For underwater breathing a diver has a cylinder of compressed air on his back. He usually swims at a depth up to 30 meters. At 20 m the air he inhales has a pressure which is higher than the air pressure in the tires of a car. Besides the oxygen needed for breathing this air contains a huge quantity of nitrogen. This nitrogen gas of the compressed air dissolves in the blood liquid of the diver . When he/she returns to the surface too quickly nitrogen in the blood will behave like the gas in an Cola can when it is opened: Gas bubbles are formed inside the diver´s blood vessels. He is seriously ill and in need of a hyperbaric chamber.
Since more than one decade
Sharm El Sheikh has a Hyperbaric
Medical Center Sharm El-Sheikh.
The heart of this "Chamber
of Life" is "a five-meter cylinder surrounded by monitors, valves, gauges
and pipes, it resembles a small submarine.
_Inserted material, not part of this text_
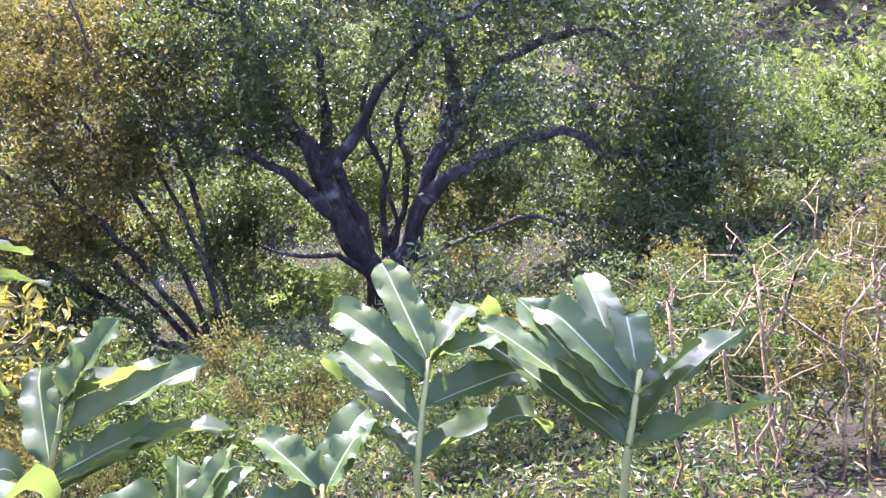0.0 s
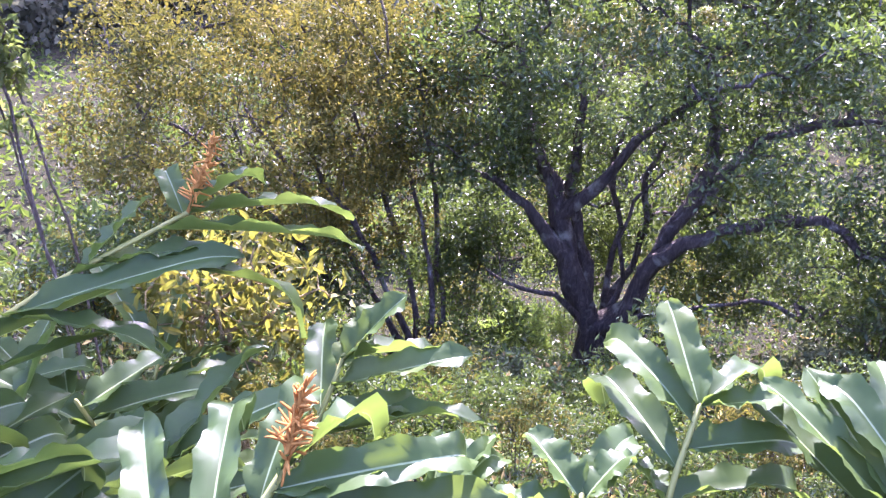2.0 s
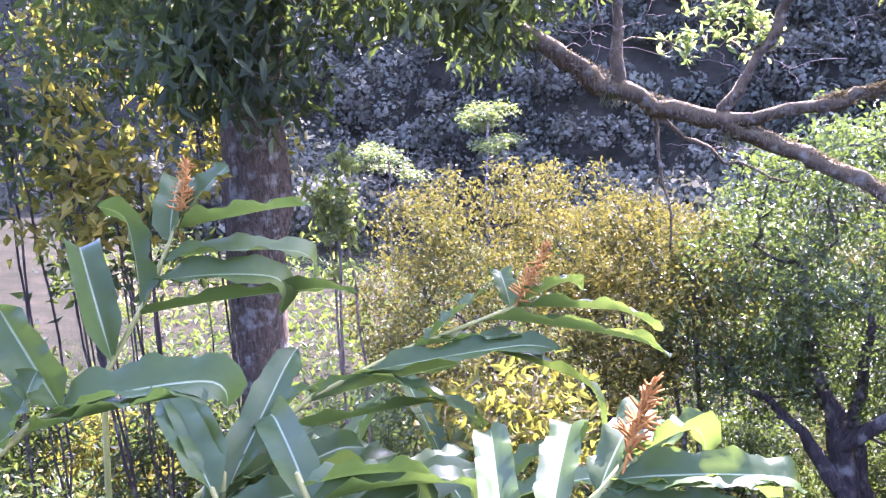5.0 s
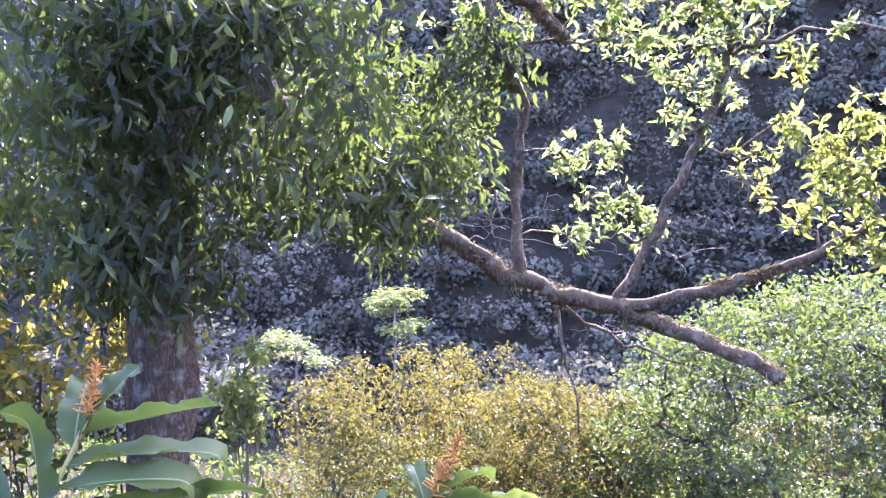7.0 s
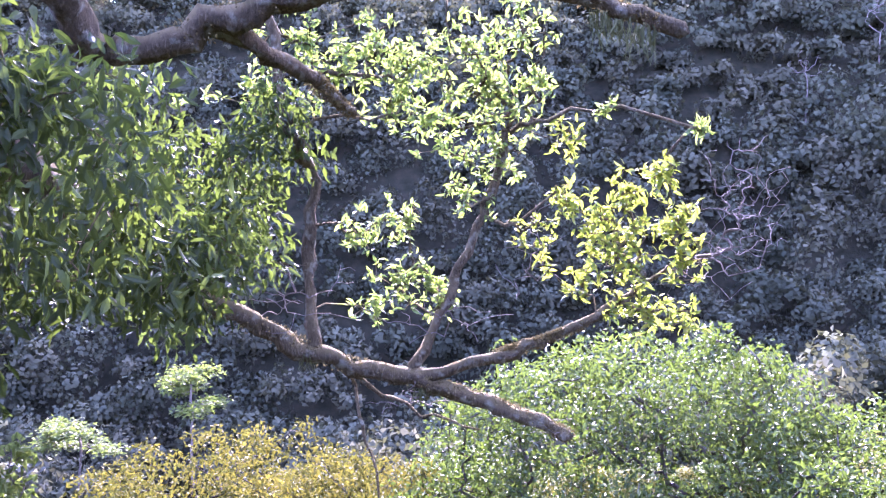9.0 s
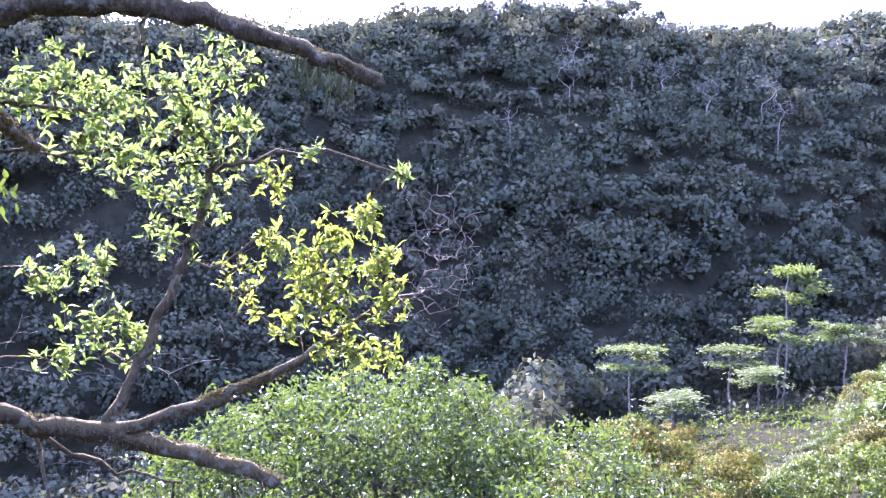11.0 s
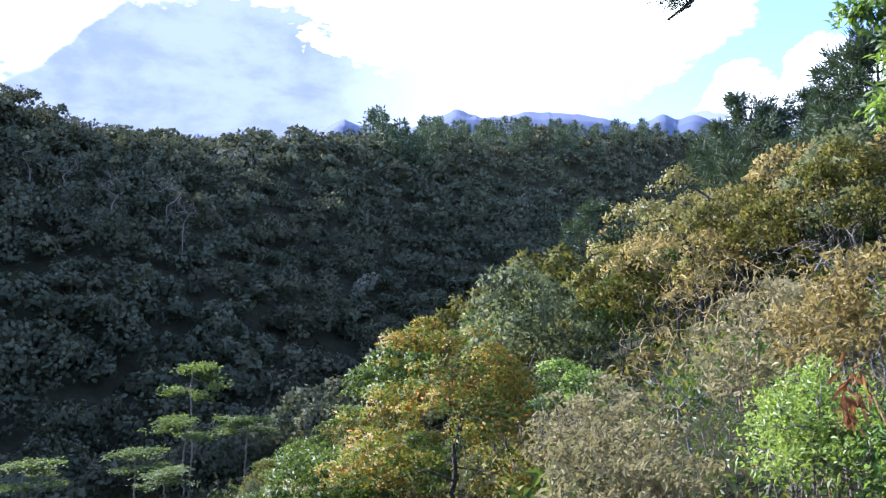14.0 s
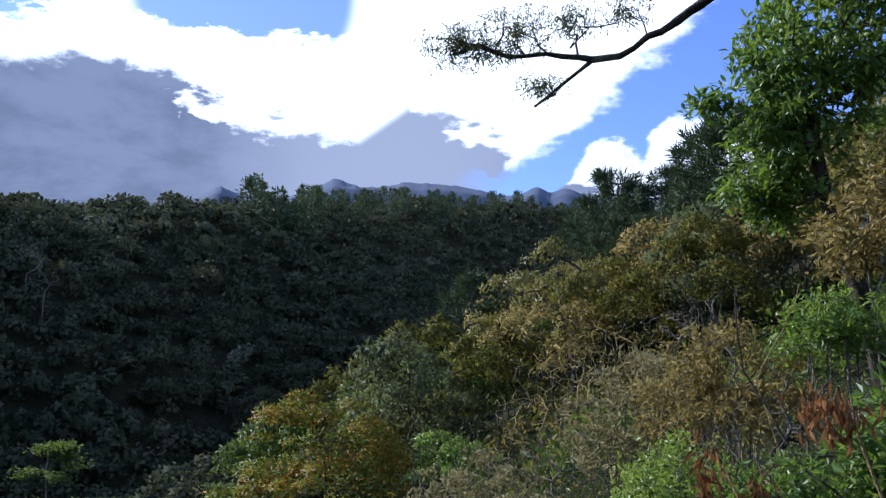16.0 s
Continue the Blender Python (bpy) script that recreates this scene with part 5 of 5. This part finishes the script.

Equipped with such a high-tech
facility, Egypt now enjoys the title of Midle East representative of the
Divers Alert Network (DAN), an emergency network of hyperbaric chambers
and diving physicians." (Sinai To-Day 1998)
The chamber contains two
beds (one for the diver to be treated, another one for a second diver or
for the physician). During treatment the patient is once mor supplied with
compressed air to make the bubbles in his blood dissolve again. After some
hours the pressure is reduced to normal air pressure very slowly.